Al final de la Segunda Guerra Mundial en 1945, la reconquista rusa de las tres Repúblicas Bálticas y Polonia era un hecho. Riga, Vilna y Tallin ya fueron capitales de repúblicas soviéticas mientras Varsovia era la capital de un miembro más del pacto que llevó su nombre. Al contrario, y hablando militarmente, resultó que Finlandia era otra cosa, uno de esos países difícil de tragar, como España en las guerras napoleónicas o Vietnam en los 60.

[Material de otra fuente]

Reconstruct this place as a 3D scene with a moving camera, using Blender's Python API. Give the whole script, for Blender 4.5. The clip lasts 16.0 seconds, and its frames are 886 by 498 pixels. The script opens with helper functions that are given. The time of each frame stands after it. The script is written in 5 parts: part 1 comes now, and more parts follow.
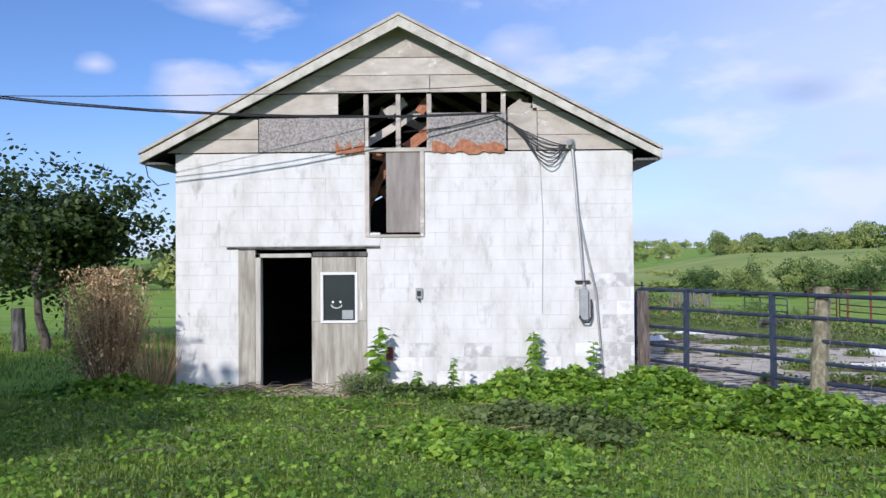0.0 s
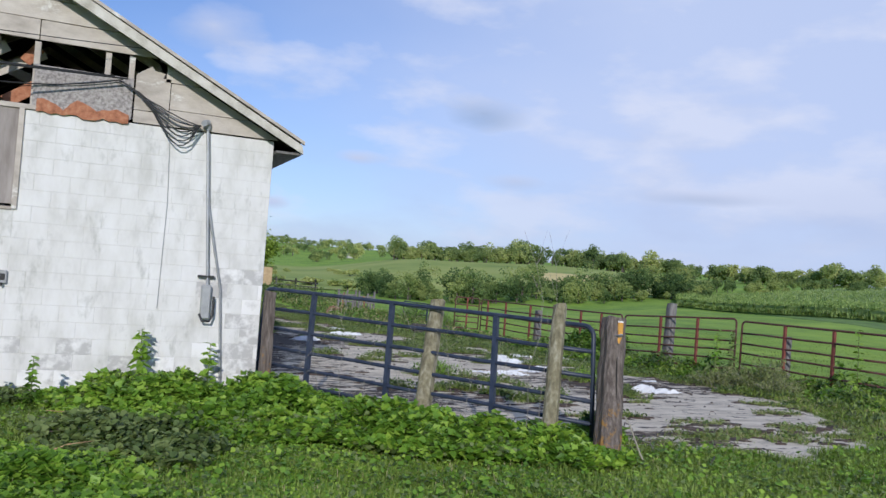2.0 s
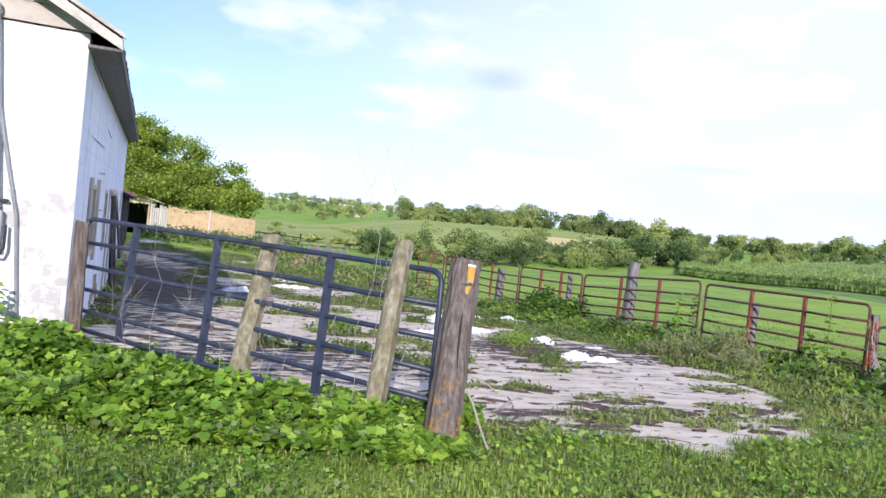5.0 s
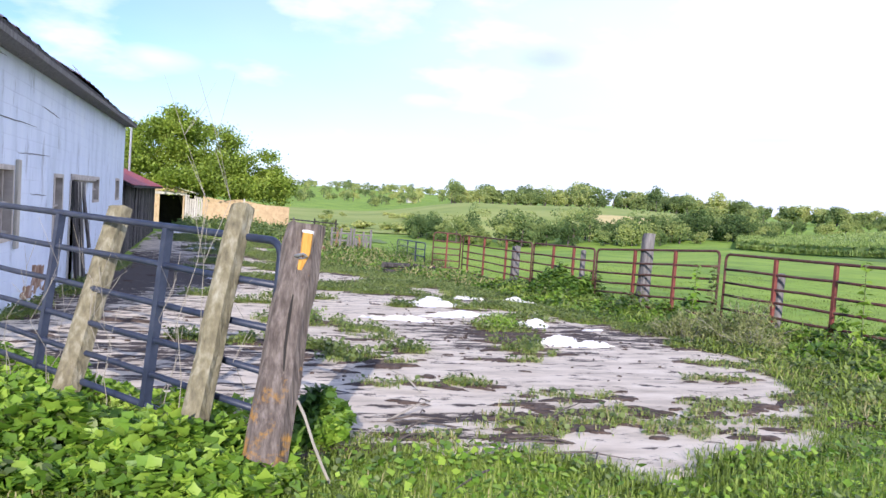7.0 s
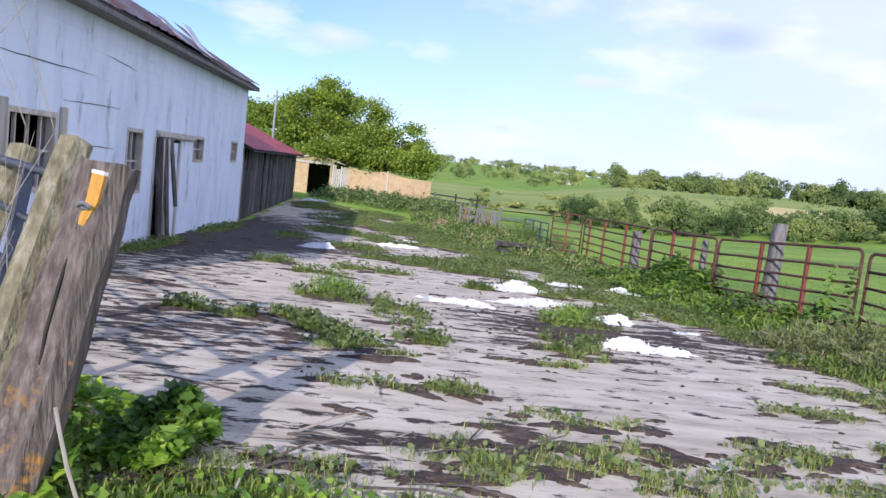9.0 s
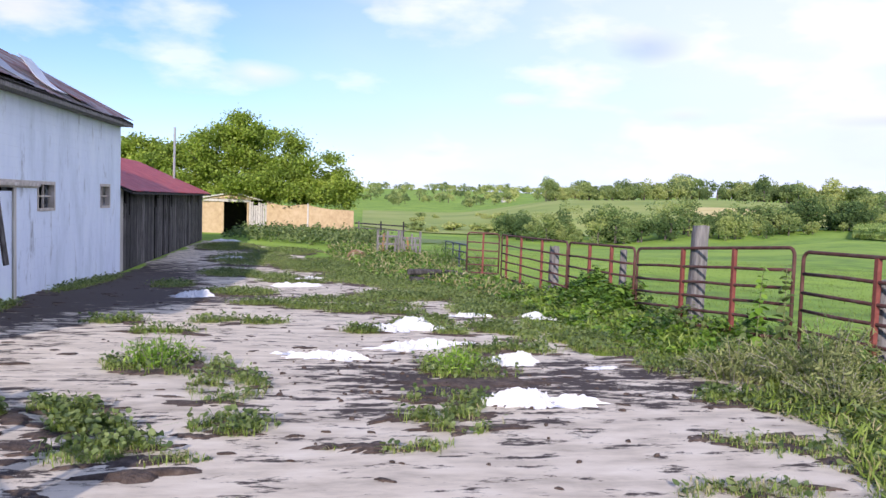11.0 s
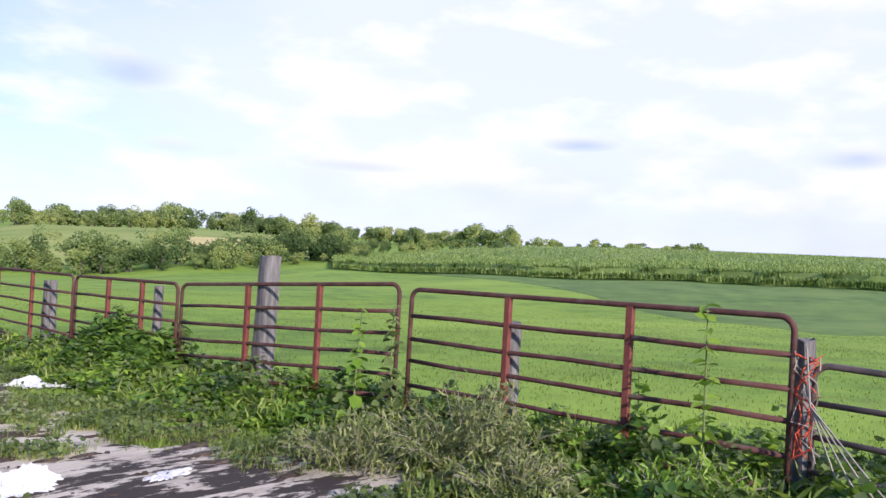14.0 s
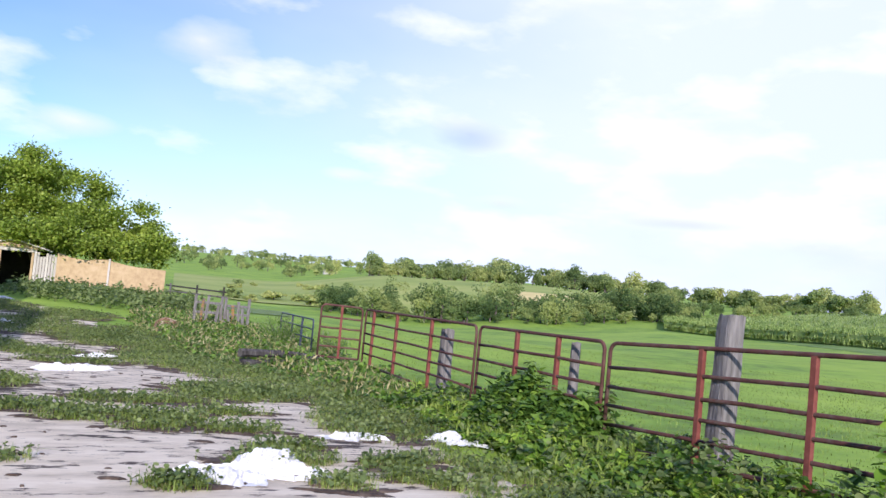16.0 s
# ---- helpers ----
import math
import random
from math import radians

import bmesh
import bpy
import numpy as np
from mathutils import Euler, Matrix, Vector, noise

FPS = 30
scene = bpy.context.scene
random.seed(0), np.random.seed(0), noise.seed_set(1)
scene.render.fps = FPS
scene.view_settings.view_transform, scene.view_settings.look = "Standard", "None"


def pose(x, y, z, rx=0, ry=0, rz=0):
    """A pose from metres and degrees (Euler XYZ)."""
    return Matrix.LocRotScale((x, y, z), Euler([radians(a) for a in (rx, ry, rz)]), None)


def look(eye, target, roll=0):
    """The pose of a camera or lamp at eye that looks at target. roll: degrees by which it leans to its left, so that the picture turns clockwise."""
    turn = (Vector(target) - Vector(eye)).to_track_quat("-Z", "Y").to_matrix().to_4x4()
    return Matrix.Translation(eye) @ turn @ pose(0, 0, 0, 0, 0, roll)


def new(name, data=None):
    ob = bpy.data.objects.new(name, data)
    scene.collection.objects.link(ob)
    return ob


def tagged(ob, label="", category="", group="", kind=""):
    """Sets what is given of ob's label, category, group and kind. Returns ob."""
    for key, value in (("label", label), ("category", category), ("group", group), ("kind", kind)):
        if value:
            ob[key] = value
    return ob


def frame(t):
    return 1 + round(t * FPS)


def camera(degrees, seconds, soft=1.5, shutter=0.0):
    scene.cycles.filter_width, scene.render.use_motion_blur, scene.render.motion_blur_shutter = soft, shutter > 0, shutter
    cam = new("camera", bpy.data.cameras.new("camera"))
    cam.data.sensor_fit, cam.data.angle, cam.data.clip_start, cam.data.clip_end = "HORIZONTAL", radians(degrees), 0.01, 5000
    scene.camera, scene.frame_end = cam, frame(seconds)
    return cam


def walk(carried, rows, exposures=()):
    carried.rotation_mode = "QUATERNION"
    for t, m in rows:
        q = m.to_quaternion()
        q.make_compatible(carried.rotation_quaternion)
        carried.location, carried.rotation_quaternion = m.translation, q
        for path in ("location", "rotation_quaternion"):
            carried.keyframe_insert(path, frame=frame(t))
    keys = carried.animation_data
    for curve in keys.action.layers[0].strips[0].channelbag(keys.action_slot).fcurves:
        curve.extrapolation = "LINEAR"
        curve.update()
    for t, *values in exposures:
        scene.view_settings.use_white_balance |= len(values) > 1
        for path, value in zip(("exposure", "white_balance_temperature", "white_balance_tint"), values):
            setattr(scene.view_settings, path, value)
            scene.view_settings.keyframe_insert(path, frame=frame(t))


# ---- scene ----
cam = camera(59.7, 16.0)
PATH = [
    (0, (0.422, -0.946, 1.354), (0.384, 1.053, 1.386), -0.4),
    (0.5, (0.581, -0.87, 1.385), (0.55, 1.129, 1.428), -0.2),
    (1, (0.765, -0.763, 1.412), (1.031, 1.218, 1.465), 2.7),
    (1.5, (0.993, -0.555, 1.433), (1.613, 1.346, 1.489), 2.2),
    (2, (1.302, -0.401, 1.419), (2.046, 1.455, 1.465), 4.4),
    (2.5, (1.719, -0.244, 1.381), (2.581, 1.561, 1.38), 3.7),
    (3, (2.116, -0.059, 1.36), (3.085, 1.689, 1.425), 4.4),
    (3.5, (2.554, 0.082, 1.322), (3.292, 1.941, 1.365), 6.3),
    (4, (2.934, 0.304, 1.288), (3.623, 2.181, 1.303), 4.2),
    (4.2, (3.067, 0.399, 1.267), (3.831, 2.247, 1.28), 4.6),
    (6.3, (4.956, 1.682, 1.236), (5.543, 3.59, 1.105), 7.2),
    (6.5, (5.133, 1.753, 1.222), (5.696, 3.67, 1.118), 5.8),
    (7, (5.595, 1.938, 1.18), (6.191, 3.844, 1.071), 4.0),
    (7.5, (6.085, 2.213, 1.168), (6.545, 4.154, 1.024), 8.3),
    (8, (6.525, 2.495, 1.161), (6.909, 4.453, 1.018), 6.0),
    (8.5, (6.928, 2.812, 1.14), (7.303, 4.771, 0.989), 6.3),
    (9, (7.331, 3.15, 1.144), (7.533, 5.13, 0.947), 6.6),
    (9.2, (7.518, 3.319, 1.131), (7.849, 5.285, 0.97), 6.6),
    (11.3, (8.643, 5.32, 1.158), (8.982, 7.289, 1.058), 1.6),
    (11.5, (8.695, 5.502, 1.155), (9.026, 7.473, 1.076), 1.7),
    (12, (8.872, 6.059, 1.143), (9.581, 7.929, 1.094), 2.6),
    (12.5, (9.019, 6.558, 1.137), (9.984, 8.31, 1.113), 3.3),
    (13, (9.113, 7.049, 1.083), (10.284, 8.671, 1.098), 3.4),
    (13.5, (9.046, 7.54, 1.074), (10.393, 9.018, 1.049), 3.3),
    (14, (9.074, 8.08, 1.063), (10.528, 9.454, 1.076), 3.2),
    (14.5, (8.988, 8.535, 1.026), (10.607, 9.708, 1.077), 1.3),
    (15, (8.942, 9.023, 1.017), (10.624, 10.104, 1.058), 3.1),
    (15.1, (8.949, 9.161, 1.003), (10.539, 10.374, 1.059), 2.6),
    (15.5, (8.977, 9.714, 0.948), (10.254, 11.249, 1.063), 3.5),
    (16, (8.761, 10.17, 0.914), (9.539, 12.01, 1.014), 5.5),
]
EXPOSURES = [(0, -0.19, 6100, 16), (1.0, -0.38, 6150, 14), (2.0, -0.44, 6150, 12), (2.8, -0.22, 6300, 13), (3.5, -0.05, 6350, 16), (6.5, 0.55, 6400, 22), (7.5, 0.28, 6350, 21), (9, 0.15, 6250, 22), (11.5, 0.25, 6500, 23), (13.5, 0.2, 6500, 23), (16, 0.25, 6350, 21)]
walk(cam, [(t, look(eye, target, roll)) for t, eye, target, roll in PATH], EXPOSURES)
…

En 1939, después de bombardear uno de sus propios pueblos y echar la culpa a Helsinki para justificar su acto criminal, Rusia invadió Finlandia. Stalin lo tenía claro, solo hacía falta ordenar a miles de soldados y tanques invadir en masa el país nórdico y, antes de la Navidad, la bandera roja estaría ondeando en lo alto del parlamento finlandés. ¿Antes de la Navidad? ¿Cuántas veces hemos oído esto? ¡Ay! ¿Qué pasa con los asesinos de masas y sus ilusiones bélicas? Pasaron las fiestas y por fin, con 160.000 muertos y 3.000 tanques destruidos, Stalin fue obligado a firmar un tratado de paz, reconociendo la soberanía de Finlandia, pero quedándose con una franja en la frontera de las tierras que había robado, para salvar su cara roja.

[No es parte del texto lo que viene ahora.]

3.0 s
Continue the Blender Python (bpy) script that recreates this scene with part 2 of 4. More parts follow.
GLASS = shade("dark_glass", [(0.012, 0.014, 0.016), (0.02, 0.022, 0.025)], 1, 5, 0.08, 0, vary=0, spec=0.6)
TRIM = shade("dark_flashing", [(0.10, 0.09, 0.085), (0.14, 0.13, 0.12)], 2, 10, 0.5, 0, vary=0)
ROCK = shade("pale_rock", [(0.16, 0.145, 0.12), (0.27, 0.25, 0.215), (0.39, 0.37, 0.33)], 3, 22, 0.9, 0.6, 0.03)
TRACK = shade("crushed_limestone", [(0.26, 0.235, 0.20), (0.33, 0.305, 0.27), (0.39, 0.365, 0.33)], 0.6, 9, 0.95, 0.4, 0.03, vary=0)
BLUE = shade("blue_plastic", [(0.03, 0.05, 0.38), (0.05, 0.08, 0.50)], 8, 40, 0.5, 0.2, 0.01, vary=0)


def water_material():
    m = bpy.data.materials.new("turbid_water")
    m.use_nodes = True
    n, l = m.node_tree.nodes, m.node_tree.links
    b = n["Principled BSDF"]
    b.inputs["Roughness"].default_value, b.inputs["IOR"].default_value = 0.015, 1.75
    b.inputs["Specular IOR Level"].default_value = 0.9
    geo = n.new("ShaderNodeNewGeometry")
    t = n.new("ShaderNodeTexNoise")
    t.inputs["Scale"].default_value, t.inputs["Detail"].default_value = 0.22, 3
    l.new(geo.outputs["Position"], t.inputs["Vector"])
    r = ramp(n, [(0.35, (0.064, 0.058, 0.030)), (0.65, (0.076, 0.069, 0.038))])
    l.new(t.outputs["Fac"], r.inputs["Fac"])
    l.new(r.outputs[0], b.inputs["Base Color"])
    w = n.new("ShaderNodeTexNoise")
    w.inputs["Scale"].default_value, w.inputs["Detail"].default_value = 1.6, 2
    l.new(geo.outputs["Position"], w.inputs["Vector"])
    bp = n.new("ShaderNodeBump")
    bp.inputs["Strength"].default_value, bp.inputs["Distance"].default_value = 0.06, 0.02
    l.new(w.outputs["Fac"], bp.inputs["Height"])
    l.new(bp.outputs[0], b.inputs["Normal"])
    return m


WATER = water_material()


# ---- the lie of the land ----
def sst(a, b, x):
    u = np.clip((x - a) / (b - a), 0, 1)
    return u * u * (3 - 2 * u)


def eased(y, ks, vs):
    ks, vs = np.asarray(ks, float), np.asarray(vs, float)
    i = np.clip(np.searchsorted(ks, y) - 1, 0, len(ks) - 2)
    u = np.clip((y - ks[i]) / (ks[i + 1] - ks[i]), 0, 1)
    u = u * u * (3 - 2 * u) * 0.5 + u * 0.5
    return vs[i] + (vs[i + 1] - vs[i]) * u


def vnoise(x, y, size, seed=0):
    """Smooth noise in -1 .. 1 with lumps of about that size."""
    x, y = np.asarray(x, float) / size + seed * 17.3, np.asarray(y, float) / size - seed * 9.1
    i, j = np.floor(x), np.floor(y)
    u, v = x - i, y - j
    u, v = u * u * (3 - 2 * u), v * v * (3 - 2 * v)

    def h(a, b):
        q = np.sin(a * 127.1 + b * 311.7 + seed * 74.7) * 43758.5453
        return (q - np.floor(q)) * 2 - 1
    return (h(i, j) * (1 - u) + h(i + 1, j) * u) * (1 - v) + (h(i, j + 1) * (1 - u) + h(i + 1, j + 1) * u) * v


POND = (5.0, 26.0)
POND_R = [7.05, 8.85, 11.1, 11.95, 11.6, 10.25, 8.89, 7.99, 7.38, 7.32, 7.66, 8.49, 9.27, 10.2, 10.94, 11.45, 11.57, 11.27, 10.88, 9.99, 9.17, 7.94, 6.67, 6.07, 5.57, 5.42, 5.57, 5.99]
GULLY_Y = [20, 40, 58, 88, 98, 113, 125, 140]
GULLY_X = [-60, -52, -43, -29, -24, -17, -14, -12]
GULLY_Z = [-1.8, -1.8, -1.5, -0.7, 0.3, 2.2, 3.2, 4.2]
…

Nada más tomar el poder del estado, a finales de los 90, el acomplejado Vladimir Putin visitó un monumento erigido en honor de su ídolo, el psicópata georgiano, para poner una corona a sus pies. Vlad adora al tío Pepe, como los británicos llamaban al tirano, y tiene una estatua suya puesta en casa. Pero ahora tiene problemas. Los ucranianos se resisten más de lo que calculó y han destrozado muchos de sus carros blindados. También han roto su juguete favorito, el nuevo puente en Crimea, y ni la gigantesca mesa de su despacho puede tapar la brecha. Como un niño con rabieta, lanza misiles indiscriminadamente por pura frustración. Qué patético tan peligroso.